(Records to use)
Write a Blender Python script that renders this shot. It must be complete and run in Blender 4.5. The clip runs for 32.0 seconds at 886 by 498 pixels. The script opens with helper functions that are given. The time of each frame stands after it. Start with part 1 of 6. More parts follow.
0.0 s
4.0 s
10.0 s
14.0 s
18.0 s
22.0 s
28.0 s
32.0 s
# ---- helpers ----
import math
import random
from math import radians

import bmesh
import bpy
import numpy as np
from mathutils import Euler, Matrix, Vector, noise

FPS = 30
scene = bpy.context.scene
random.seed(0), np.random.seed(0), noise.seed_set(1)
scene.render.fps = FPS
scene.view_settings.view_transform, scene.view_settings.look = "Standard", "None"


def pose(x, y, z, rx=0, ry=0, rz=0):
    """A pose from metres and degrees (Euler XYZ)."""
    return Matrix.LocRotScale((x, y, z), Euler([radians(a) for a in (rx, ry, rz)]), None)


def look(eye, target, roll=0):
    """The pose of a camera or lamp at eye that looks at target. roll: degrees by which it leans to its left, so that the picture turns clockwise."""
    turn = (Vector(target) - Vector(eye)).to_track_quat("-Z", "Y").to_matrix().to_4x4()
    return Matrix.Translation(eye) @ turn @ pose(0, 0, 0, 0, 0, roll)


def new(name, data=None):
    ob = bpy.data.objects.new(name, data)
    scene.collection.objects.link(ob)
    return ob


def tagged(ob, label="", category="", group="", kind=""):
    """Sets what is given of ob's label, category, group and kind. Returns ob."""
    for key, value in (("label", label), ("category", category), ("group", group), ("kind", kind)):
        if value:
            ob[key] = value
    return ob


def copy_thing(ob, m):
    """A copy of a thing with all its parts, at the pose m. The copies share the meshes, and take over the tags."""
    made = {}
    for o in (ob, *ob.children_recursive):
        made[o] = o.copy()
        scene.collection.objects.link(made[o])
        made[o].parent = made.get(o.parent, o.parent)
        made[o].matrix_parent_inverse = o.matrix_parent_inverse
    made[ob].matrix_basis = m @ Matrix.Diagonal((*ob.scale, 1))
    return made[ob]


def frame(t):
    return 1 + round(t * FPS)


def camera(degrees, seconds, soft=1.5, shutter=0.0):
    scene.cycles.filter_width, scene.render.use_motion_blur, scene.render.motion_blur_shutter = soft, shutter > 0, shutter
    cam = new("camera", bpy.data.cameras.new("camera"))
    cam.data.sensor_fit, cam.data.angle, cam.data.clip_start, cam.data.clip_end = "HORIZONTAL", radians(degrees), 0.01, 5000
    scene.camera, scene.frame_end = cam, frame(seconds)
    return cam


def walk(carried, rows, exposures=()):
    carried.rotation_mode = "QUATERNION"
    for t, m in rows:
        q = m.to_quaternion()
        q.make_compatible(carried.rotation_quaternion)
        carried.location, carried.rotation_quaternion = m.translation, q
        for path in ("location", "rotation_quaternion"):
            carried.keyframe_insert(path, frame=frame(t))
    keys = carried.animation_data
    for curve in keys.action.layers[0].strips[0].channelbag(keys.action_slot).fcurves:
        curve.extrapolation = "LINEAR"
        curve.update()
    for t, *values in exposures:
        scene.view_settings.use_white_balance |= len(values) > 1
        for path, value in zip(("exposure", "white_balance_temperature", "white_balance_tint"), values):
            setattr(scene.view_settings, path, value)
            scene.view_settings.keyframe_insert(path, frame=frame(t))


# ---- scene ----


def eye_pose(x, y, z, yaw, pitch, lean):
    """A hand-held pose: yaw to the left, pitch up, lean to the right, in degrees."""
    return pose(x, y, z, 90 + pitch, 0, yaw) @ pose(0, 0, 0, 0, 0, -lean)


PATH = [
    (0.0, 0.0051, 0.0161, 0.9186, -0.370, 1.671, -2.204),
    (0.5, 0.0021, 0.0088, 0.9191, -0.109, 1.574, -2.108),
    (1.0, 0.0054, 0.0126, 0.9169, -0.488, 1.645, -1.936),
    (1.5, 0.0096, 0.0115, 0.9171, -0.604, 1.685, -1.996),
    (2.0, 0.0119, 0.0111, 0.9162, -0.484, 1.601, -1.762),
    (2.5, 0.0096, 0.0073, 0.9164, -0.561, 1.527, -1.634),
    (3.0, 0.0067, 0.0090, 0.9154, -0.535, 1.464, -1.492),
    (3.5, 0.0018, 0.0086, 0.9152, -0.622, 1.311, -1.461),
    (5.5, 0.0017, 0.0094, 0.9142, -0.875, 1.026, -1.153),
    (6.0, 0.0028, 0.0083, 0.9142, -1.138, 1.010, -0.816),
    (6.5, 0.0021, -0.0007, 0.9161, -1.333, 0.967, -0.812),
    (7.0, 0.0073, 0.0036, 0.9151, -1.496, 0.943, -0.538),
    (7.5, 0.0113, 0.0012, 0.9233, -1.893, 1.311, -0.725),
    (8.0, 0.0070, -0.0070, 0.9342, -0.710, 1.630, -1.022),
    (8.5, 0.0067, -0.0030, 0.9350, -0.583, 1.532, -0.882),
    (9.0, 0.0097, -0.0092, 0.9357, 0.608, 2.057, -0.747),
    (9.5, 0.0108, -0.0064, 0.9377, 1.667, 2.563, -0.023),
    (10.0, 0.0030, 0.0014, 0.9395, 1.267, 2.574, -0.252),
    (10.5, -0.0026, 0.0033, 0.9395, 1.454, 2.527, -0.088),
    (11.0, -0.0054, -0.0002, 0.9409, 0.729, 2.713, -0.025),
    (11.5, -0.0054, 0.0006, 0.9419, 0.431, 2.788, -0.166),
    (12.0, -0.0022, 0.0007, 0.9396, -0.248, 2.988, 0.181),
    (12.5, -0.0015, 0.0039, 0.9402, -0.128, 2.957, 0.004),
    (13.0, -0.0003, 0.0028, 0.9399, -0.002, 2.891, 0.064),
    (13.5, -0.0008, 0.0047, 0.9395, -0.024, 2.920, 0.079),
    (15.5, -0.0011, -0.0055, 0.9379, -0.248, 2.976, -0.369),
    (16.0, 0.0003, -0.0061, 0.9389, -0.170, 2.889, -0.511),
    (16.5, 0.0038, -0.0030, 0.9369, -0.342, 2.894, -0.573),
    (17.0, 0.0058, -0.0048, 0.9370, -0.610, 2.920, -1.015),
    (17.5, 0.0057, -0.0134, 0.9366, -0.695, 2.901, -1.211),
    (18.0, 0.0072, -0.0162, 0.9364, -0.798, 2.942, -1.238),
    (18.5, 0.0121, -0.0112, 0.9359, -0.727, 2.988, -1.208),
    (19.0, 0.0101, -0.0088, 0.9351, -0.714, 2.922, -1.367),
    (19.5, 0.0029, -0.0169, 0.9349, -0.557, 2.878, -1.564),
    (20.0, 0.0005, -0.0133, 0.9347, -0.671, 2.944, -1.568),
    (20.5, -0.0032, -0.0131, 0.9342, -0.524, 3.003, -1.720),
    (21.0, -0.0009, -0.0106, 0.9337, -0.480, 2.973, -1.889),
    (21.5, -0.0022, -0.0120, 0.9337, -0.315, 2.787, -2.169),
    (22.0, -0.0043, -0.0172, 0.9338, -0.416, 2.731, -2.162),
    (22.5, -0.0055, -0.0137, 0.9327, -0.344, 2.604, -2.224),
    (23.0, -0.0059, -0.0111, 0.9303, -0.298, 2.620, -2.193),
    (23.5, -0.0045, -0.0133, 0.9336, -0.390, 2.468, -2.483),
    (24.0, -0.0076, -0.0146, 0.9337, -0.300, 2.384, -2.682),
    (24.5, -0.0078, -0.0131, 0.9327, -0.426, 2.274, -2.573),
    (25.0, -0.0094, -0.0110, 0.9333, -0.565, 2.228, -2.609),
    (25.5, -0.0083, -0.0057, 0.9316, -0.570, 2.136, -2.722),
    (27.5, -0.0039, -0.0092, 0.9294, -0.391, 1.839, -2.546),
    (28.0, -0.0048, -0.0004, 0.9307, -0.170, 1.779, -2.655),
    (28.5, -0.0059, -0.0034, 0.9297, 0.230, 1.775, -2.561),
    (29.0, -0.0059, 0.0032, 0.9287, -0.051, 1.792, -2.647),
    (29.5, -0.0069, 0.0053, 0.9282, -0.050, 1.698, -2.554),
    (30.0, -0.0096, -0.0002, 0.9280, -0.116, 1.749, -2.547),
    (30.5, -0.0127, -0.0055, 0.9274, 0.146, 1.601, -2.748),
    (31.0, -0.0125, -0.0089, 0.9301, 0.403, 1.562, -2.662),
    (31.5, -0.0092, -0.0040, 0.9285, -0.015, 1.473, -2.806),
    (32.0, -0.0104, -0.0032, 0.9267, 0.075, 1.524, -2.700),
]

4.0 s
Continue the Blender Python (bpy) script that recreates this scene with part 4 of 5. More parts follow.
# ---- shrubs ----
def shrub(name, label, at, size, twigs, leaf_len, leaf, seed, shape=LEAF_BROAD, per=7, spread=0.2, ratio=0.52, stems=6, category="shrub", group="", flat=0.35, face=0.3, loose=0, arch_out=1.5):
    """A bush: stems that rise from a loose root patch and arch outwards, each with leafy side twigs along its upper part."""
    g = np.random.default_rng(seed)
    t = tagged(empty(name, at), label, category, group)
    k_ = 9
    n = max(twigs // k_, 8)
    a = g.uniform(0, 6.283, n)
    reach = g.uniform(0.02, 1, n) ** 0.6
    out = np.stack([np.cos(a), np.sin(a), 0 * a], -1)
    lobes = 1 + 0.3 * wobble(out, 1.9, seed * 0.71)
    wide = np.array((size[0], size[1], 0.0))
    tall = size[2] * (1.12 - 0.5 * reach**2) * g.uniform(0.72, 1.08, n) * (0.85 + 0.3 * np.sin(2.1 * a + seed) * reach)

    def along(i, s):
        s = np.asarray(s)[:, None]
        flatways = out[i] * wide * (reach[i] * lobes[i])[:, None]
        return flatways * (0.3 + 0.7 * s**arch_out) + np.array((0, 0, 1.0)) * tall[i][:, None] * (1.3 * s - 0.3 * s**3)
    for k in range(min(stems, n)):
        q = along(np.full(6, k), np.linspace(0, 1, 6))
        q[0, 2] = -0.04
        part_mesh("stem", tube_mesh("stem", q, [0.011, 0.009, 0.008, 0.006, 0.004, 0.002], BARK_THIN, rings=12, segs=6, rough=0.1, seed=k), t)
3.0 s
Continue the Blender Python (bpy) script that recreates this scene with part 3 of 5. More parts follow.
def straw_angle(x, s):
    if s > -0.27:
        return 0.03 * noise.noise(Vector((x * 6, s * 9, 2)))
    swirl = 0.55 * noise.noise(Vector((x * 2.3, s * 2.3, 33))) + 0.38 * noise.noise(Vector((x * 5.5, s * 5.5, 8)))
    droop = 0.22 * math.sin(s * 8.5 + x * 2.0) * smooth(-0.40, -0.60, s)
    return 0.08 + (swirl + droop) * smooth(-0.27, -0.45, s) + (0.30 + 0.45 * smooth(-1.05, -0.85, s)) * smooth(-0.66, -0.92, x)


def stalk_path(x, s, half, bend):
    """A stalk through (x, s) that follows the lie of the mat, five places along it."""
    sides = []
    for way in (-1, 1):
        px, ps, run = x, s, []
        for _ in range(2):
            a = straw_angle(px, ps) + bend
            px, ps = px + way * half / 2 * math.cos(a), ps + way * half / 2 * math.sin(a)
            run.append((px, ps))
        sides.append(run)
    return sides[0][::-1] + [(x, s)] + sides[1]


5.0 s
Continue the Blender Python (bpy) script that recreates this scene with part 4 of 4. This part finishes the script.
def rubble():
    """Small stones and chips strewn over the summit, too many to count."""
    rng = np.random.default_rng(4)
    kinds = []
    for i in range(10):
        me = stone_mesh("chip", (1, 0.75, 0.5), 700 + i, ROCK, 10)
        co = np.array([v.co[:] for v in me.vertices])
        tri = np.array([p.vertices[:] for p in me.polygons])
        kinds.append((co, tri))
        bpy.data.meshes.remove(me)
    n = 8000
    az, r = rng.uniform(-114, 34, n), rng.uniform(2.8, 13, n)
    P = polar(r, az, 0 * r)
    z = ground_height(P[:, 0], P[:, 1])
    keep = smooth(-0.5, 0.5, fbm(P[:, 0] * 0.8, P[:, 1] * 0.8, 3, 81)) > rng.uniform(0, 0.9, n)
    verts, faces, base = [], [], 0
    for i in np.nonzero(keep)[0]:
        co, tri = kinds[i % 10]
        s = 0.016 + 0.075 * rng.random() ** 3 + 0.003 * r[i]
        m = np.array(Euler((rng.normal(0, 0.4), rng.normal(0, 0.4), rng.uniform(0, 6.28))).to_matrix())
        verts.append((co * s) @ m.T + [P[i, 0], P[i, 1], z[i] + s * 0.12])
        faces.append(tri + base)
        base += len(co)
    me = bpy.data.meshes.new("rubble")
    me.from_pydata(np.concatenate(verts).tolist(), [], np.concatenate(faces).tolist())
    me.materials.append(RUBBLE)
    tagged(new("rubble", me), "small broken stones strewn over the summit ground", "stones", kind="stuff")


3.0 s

(The problem)
Which lines of the data above contain "collection"? Copy each one.

(Exercise answer)
    scene.collection.objects.link(ob)
        scene.collection.objects.link(made[o])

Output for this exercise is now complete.